If it were up to me I wouldn't present at all. LOLOL. I'm so socially awkward and feel like I dont know how to talk without stammering when I present. It's like all of a sudden I don't know how to read or how pronounce words that have more than 2 syllables.

Caleb you're confident and you present with an aire of authority which is great. You're inteligent and genuince and it shows when you present. We have a great team. Now let's go get an A!


the revised scripts are knitted to word since yall fancy word, they're also knitted to pdf, the models are saved as rds and rdata and the notebooks have been cached so you dont even have to run it really. just import from the folder i sent to each of you.
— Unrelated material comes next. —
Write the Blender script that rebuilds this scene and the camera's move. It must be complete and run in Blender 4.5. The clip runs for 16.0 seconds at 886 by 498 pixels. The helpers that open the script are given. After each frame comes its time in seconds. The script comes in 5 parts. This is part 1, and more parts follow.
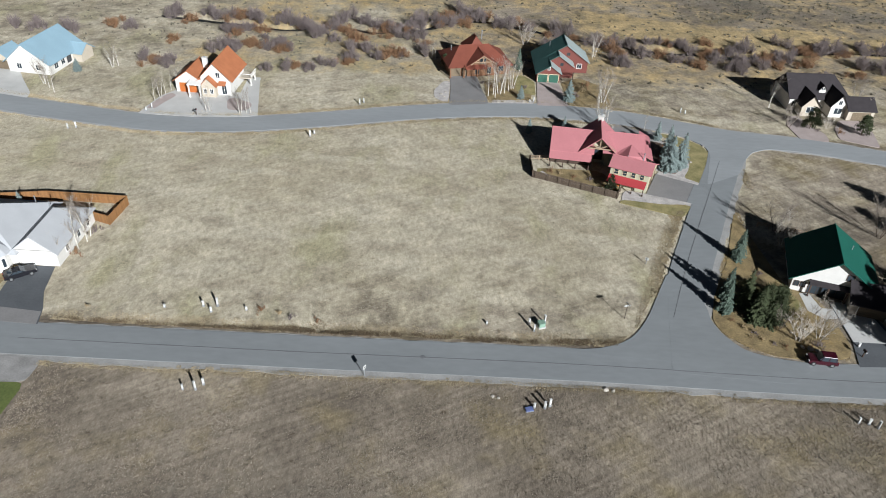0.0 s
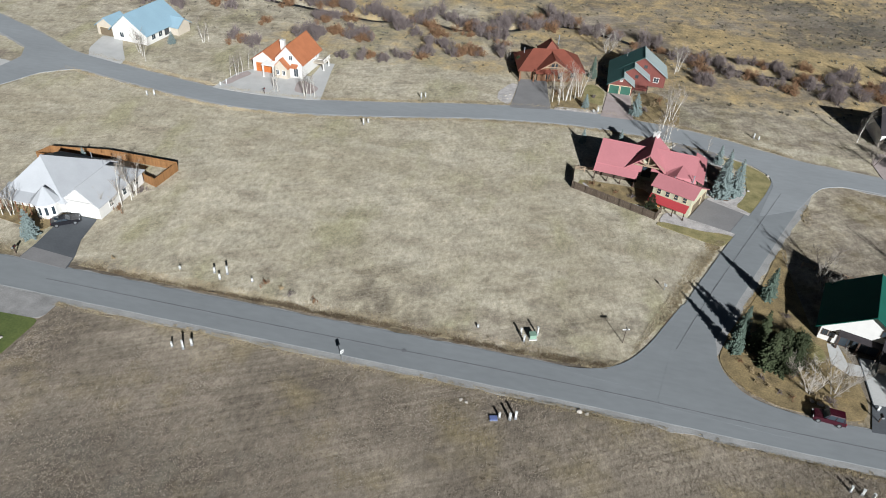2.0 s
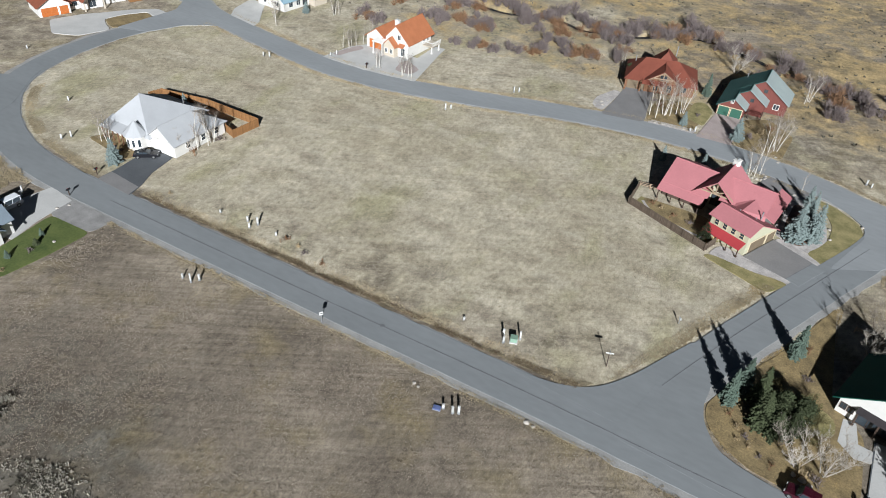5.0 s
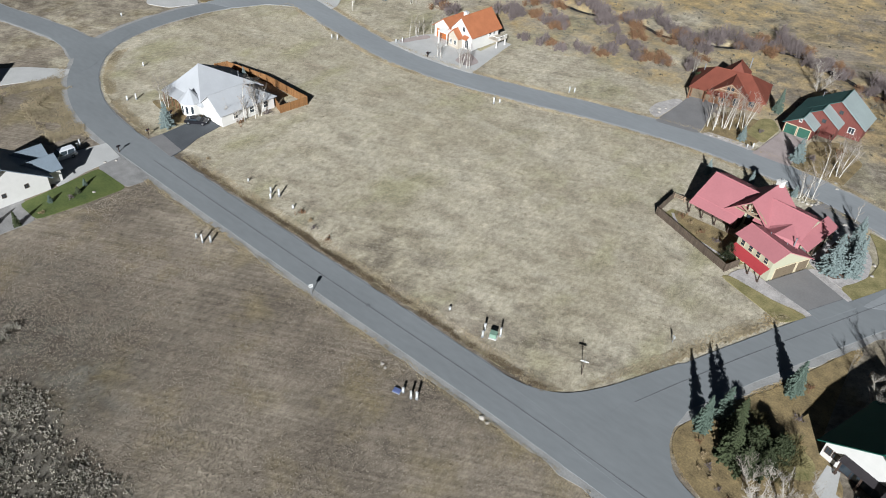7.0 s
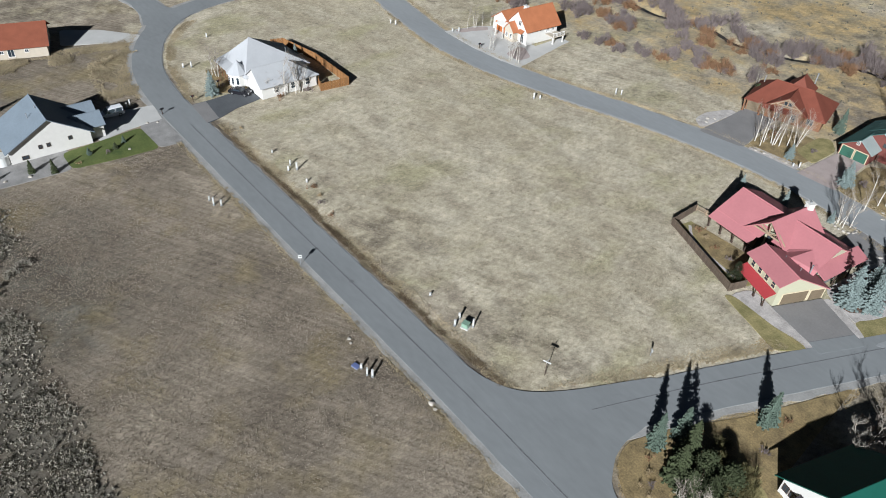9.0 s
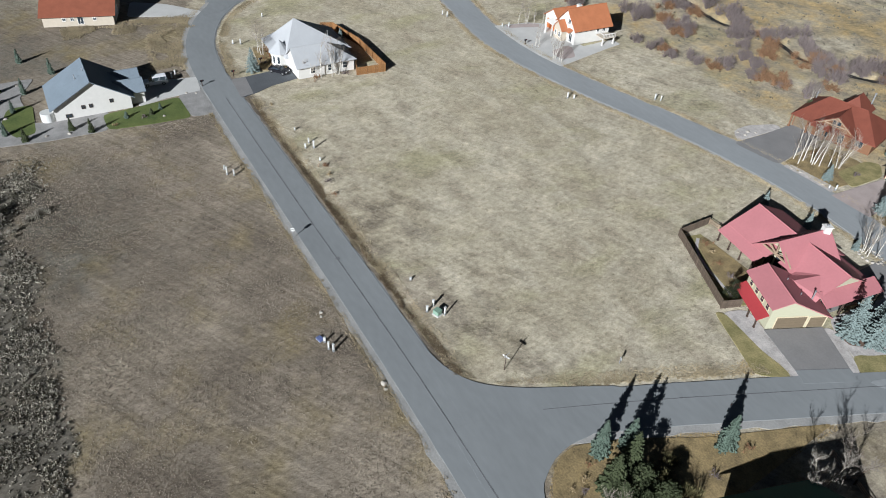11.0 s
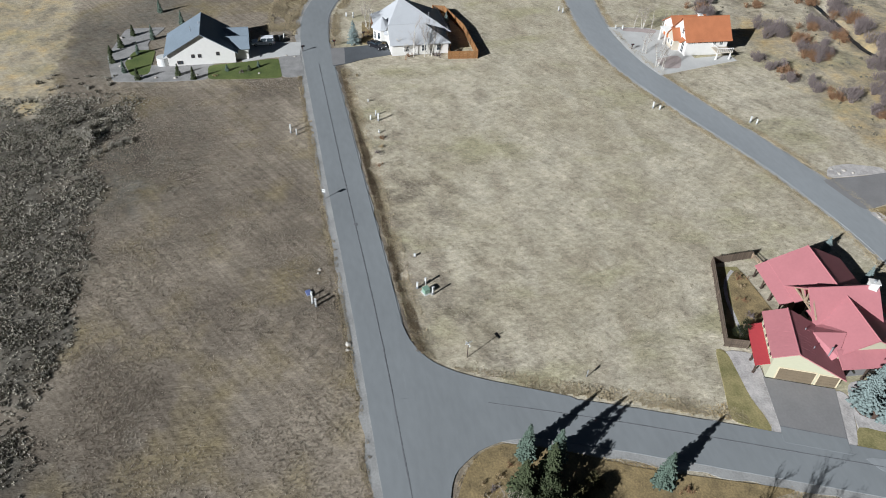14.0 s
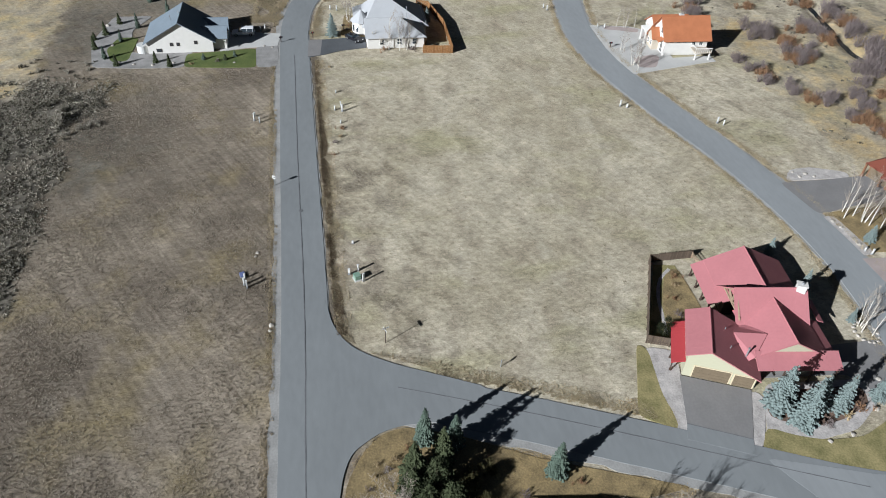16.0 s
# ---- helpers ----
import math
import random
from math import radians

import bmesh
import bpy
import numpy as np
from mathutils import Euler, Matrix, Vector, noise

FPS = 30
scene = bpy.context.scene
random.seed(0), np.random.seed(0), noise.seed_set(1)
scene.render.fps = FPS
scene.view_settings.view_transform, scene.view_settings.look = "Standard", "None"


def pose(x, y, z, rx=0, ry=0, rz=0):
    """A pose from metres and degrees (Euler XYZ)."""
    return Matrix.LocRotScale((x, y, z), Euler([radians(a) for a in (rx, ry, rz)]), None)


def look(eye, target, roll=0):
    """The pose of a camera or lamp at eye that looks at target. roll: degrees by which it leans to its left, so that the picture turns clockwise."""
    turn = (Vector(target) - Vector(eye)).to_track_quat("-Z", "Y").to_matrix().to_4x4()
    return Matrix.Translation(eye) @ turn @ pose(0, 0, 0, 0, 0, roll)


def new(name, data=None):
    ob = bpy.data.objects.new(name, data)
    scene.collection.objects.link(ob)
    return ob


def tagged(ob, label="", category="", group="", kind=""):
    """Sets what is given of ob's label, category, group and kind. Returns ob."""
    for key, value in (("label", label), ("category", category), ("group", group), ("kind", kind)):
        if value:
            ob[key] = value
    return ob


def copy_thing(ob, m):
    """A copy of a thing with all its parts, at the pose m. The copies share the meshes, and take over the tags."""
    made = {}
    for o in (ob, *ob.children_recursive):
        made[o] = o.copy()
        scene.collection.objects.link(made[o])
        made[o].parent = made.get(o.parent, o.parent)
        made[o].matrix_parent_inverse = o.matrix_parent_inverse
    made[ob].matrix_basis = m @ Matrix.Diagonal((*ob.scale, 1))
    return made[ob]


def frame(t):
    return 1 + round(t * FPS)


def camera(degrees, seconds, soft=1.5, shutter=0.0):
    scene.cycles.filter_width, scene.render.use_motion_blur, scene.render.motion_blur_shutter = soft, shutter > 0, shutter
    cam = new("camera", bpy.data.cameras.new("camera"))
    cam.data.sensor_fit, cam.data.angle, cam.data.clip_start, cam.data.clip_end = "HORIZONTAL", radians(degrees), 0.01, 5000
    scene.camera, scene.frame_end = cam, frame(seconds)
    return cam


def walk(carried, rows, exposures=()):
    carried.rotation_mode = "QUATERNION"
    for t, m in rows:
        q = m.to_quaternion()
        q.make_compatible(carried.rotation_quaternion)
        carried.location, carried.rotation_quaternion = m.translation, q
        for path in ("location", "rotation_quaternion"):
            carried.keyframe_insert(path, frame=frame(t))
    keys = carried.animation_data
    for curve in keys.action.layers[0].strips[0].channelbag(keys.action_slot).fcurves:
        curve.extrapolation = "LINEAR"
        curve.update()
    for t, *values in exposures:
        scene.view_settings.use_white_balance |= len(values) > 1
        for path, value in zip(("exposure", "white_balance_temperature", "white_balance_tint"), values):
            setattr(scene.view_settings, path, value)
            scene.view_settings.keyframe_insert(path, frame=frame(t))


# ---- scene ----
cam = camera(63.5, 16.0, soft=1.0)
PATH = [
    (0, (0.256, 0.737, 72.13), (0.243, 2.36, 70.96), 2.9),
    (0.5, (4.445, 1.077, 72.193), (4.373, 2.697, 71.023), 3.0),
    (1, (8.656, 1.544, 72.251), (8.498, 3.157, 71.078), 3.2),
    (1.5, (12.879, 2.175, 72.329), (12.632, 3.773, 71.152), 3.4),
    (2, (17.083, 2.949, 72.448), (16.757, 4.529, 71.266), 3.5),
    (2.5, (21.217, 3.957, 72.548), (20.816, 5.515, 71.36), 3.5),
    (3, (25.318, 5.172, 72.614), (24.842, 6.705, 71.42), 3.6),
    (3.5, (29.38, 6.577, 72.653), (28.829, 8.08, 71.453), 3.6),
    (4, (33.382, 7.997, 72.709), (32.756, 9.467, 71.506), 3.7),
    (6.5, (51.885, 18.21, 72.562), (50.942, 19.475, 71.334), 3.8),
    (7, (55.382, 20.748, 72.57), (54.38, 21.964, 71.337), 3.7),
    (7.5, (58.725, 23.448, 72.567), (57.669, 24.611, 71.329), 3.7),
    (8, (61.872, 26.238, 72.547), (60.767, 27.348, 71.303), 3.6),
    (8.5, (64.778, 29.092, 72.512), (63.632, 30.153, 71.262), 3.7),
    (11, (77.452, 44.058, 72.059), (76.135, 44.869, 70.791), 3.8),
    (11.5, (79.631, 47.402, 72.052), (78.279, 48.145, 70.78), 3.7),
    (12, (81.722, 50.785, 72.111), (80.338, 51.461, 70.835), 3.6),
    (12.5, (83.7, 54.254, 72.202), (82.287, 54.858, 70.922), 3.5),
    (13, (85.393, 57.867, 72.313), (83.955, 58.397, 71.028), 3.4),
    (13.5, (86.881, 61.55, 72.418), (85.423, 62.006, 71.127), 3.3),
    (14, (88.345, 65.278, 72.538), (86.872, 65.664, 71.241), 3.2),
    (14.5, (89.737, 69.119, 72.662), (88.257, 69.457, 71.36), 3.1),
    (15, (91.101, 72.916, 72.787), (89.618, 73.233, 71.483), 3.1),
    (15.5, (92.29, 76.474, 72.886), (90.804, 76.778, 71.582), 3.2),
    (16, (93.264, 79.643, 72.94), (91.774, 79.936, 71.637), 2.9),
]
from itertools import chain

walk(cam, [(t, look(eye, target, roll)) for t, eye, target, roll in PATH], exposures=[(0.0, 0.70, 5850, 8), (16.0, 0.68, 5750, 8)])

# ---- light: low clear morning sun ----
SUN_EL, SUN_AZ = radians(23.8), Vector((0.515, -0.857, 0)).normalized()
world = bpy.data.worlds.new("sky")
scene.world = world
world.use_nodes = True
wn = world.node_tree.nodes
sky = wn.new("ShaderNodeTexSky")
sky.sky_type, sky.sun_disc = "NISHITA", False
sky.sun_elevation, sky.sun_rotation = SUN_EL, math.atan2(SUN_AZ.x, SUN_AZ.y)
wn["Background"].inputs["Strength"].default_value = 0.0068
world.node_tree.links.new(sky.outputs["Color"], wn["Background"].inputs["Color"])
sun = new("sun", bpy.data.lights.new("sun", "SUN"))
sun.data.energy, sun.data.angle, sun.data.color = 5.0, radians(0.55), (1.0, 0.97, 0.92)
sun.matrix_world = look((0, 0, 200), Vector((0, 0, 200)) - (SUN_AZ * math.cos(SUN_EL) + Vector((0, 0, math.sin(SUN_EL)))))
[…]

That being said running it won't take but a minutes the models are relatively simple and aren't time / rescource conducive. There are static plots and interactive depending on how we want to compile the presentation. Just let me know when that part is ready and I'll drop my slides in. I'm leaving the slide deck for you guys. Rafia already has 19 different custom designed options ready for us to choose. Caleb pick one out. I think they're all great and if Im being honest, I deleted PPT accidentally and haven't even bothered to redownload it. I was just gonna do it in r slidy presentation but for obvious reasons thats a ABSOLUTELY not from the tem. Besides Rafia's slide deck is gonna be amazing I already know! I'll grab it from Box when it's ready and we can each drop our slides in.


Let me know if you guys need me to knit anything else. I am pulling the R code from the files and making one script for the appendix. I'm gonna streamline it with a note and a link to the full files in case prof wants to see the entirety of the code.